In the Novartis case, the court held that the USPTO must account for the interval between allowance of applications and their corresponding issue date when calculating PTA for patent applications issuing more than three years after filing where a request for continued examination (RCE) was filed during prosecution. Thus, additional PTA may be available for patents where the period from filing to issuance, exclusive of the period devoted to continued examination, is greater than three years.

Previously, the USPTO did not account for the time from allowance of such applications to their issue date in determining PTA, even though the relevant language of 35 U.S.C. § 154(b)(1)(B)(i) provides an exclusion only for "time consumed by continued examination of the application requested by the applicant under section 132(b)...." (Emphasis added). Instead, the USPTO considered the entire period following an RCE to be excluded from its PTA calculus. Novartis challenged this practice arguing that the time from allowance to issuance is not excluded by the statute because at the point of allowance "examination" is closed. The court agreed with Novartis for instances in which examination remains closed after an application is allowed, and in doing so, changed the way PTA should be calculated for many patents. (Novartis at p. 15-16.) It is also worth noting that the court simultaneously vacated a related decision on PTA in favor of its ruling in Novartis. (Exelixis, Inc. v.

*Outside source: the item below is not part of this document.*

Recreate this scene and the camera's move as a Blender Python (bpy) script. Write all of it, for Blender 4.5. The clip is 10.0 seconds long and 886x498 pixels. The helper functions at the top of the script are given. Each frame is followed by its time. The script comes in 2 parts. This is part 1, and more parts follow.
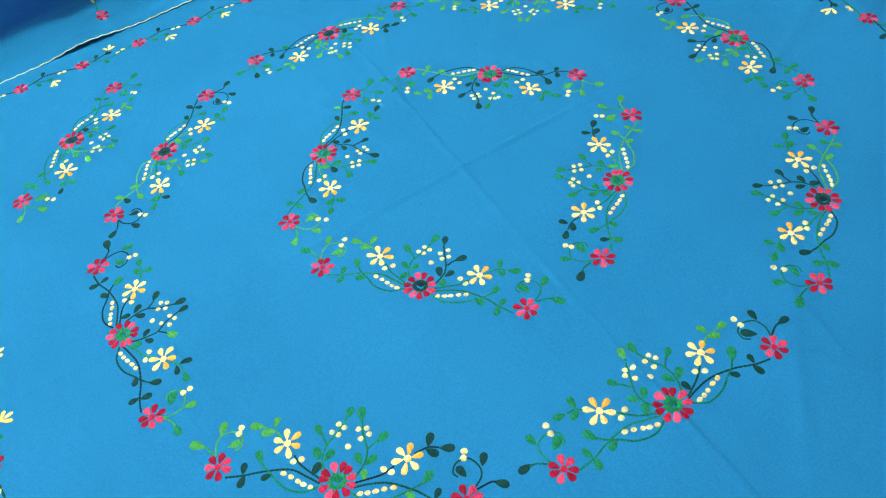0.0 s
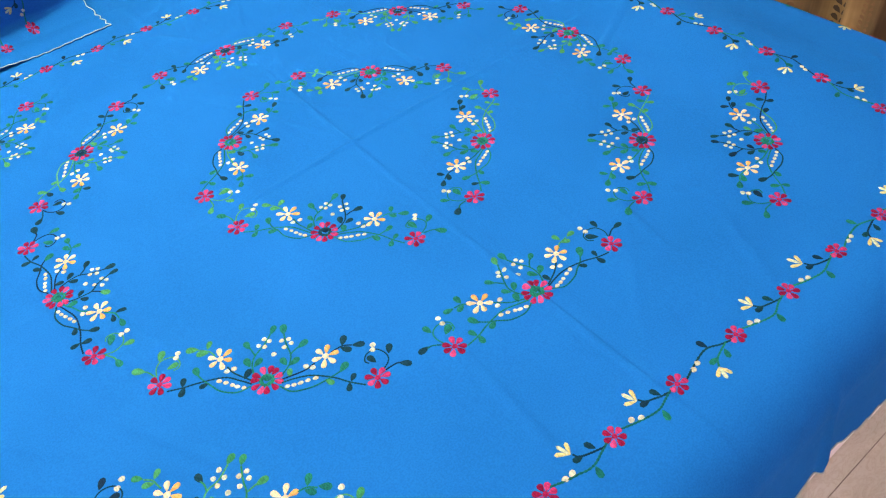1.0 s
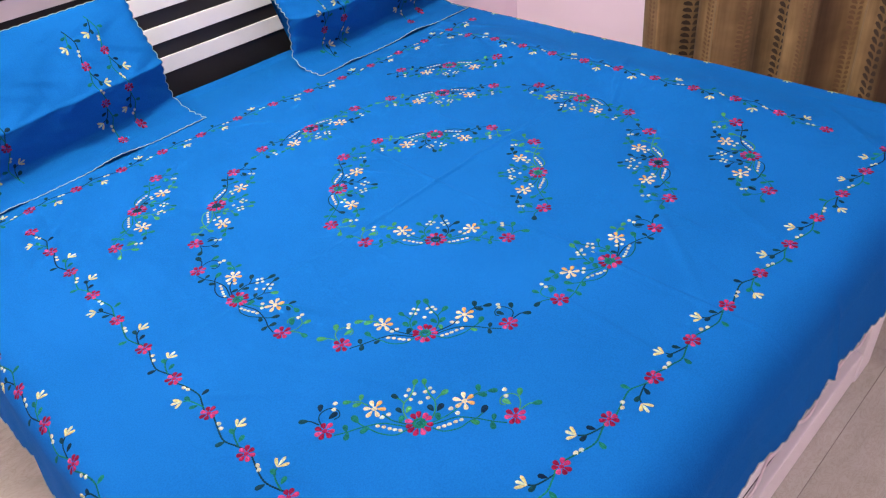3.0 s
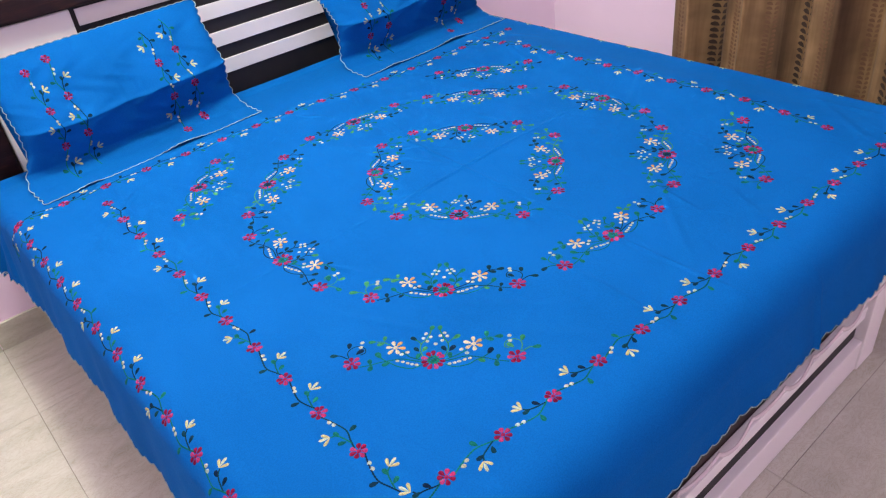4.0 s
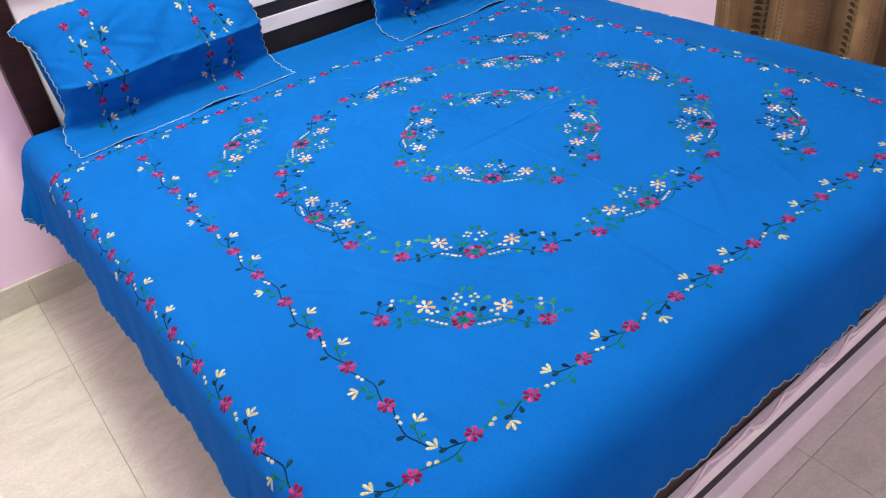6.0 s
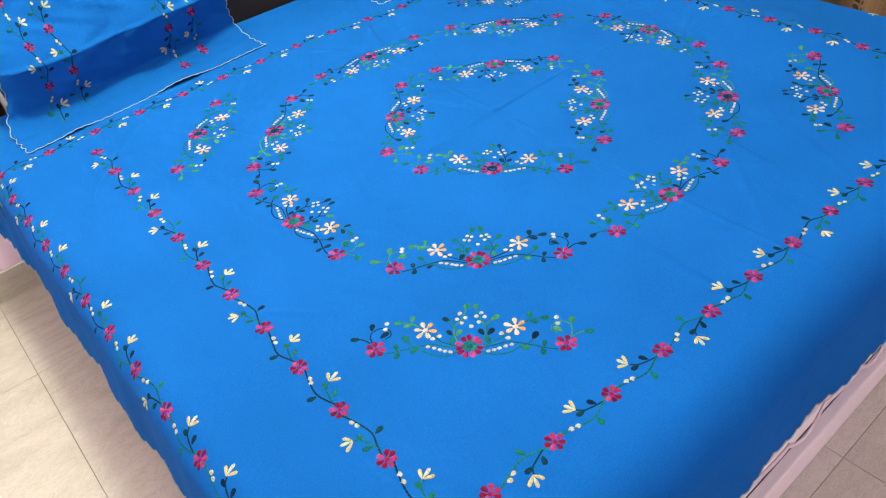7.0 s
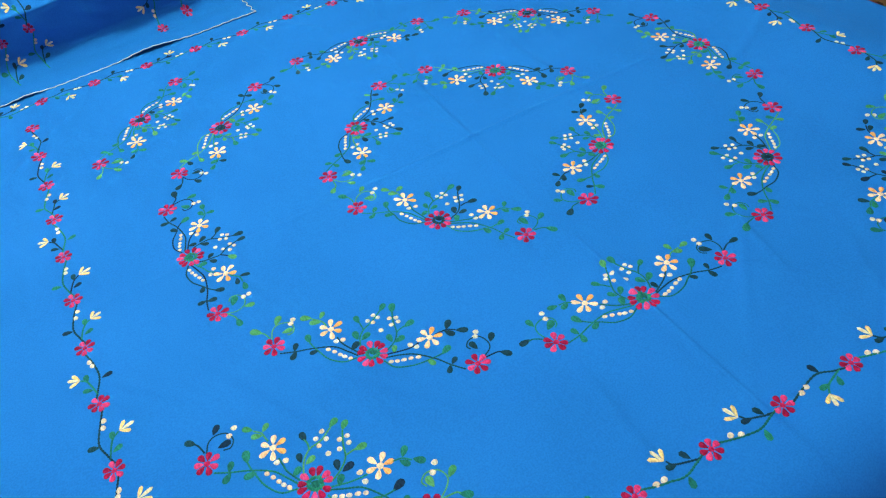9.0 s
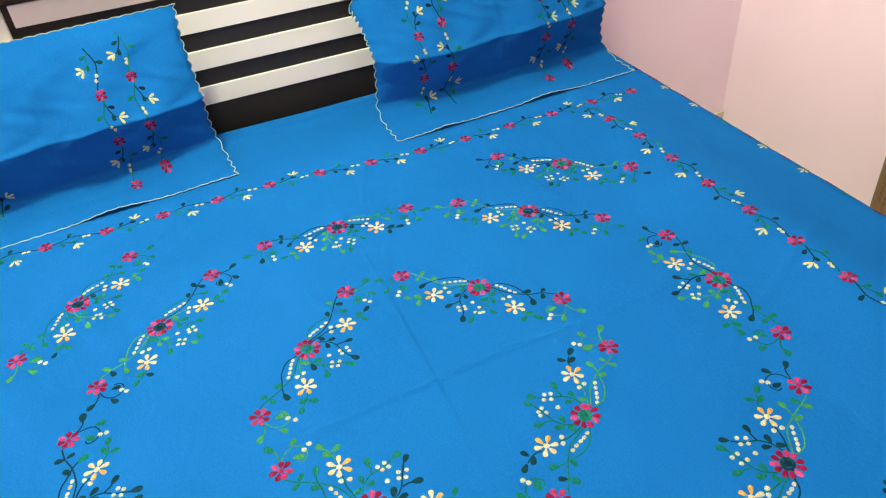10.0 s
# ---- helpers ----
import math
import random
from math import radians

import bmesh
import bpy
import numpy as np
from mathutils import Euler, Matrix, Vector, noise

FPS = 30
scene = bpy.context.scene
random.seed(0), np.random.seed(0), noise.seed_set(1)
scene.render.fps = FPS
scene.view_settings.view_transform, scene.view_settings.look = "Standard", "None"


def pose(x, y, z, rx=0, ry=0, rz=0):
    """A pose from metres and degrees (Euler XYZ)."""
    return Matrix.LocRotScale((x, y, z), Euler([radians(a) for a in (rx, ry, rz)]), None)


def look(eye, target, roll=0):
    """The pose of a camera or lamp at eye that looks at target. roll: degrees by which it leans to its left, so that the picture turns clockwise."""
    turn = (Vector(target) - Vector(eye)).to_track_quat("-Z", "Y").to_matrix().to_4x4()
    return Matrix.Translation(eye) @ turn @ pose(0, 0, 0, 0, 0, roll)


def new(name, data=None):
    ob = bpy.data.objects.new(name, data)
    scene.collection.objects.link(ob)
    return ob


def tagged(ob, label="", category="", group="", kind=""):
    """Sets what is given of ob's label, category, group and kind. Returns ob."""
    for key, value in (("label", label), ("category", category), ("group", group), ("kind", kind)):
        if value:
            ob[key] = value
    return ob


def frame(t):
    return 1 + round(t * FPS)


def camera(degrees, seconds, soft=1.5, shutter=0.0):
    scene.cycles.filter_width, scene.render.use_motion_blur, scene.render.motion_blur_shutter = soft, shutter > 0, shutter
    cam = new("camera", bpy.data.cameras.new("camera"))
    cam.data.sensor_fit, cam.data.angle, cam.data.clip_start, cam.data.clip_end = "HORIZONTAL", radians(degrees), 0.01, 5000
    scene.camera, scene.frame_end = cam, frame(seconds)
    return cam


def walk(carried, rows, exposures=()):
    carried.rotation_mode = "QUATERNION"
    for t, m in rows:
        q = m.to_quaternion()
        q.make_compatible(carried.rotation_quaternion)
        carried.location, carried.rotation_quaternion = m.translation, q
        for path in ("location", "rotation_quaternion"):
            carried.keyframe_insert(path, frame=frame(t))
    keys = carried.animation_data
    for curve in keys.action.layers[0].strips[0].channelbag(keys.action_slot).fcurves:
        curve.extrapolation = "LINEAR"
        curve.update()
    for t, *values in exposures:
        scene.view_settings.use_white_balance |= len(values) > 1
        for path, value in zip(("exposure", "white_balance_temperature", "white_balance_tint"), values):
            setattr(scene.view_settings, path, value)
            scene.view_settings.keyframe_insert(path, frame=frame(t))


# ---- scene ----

Lee 2013-1175, Fed. Cir., Jan. 15, 2014, vacating, Exelixis, Inc. v. Kappos (906 F. Supp. 2d 474 (ED Va. 2012))).

Given the frequency of continued examination and issuance of patents more than three years after filing, the court's holding is likely relevant to numerous recently issued patents and allowed patent applications. For recently issued patents, a patentee has seven months from the date of issuance to request reconsideration of PTA (37 C.F.R. § 1.705(d)); therefore, it may be possible to obtain additional term for patents issuing within the last seven months where an RCE was filed during prosecution and the period from filing to issuance, exclusive of the period devoted to continued examination, is greater than three years. Furthermore, patent applications that have been allowed after an RCE was filed and have accrued more than three years of pendency, exclusive of continued examination, may be awarded increased patent term by paying the required issue fee on the last day possible.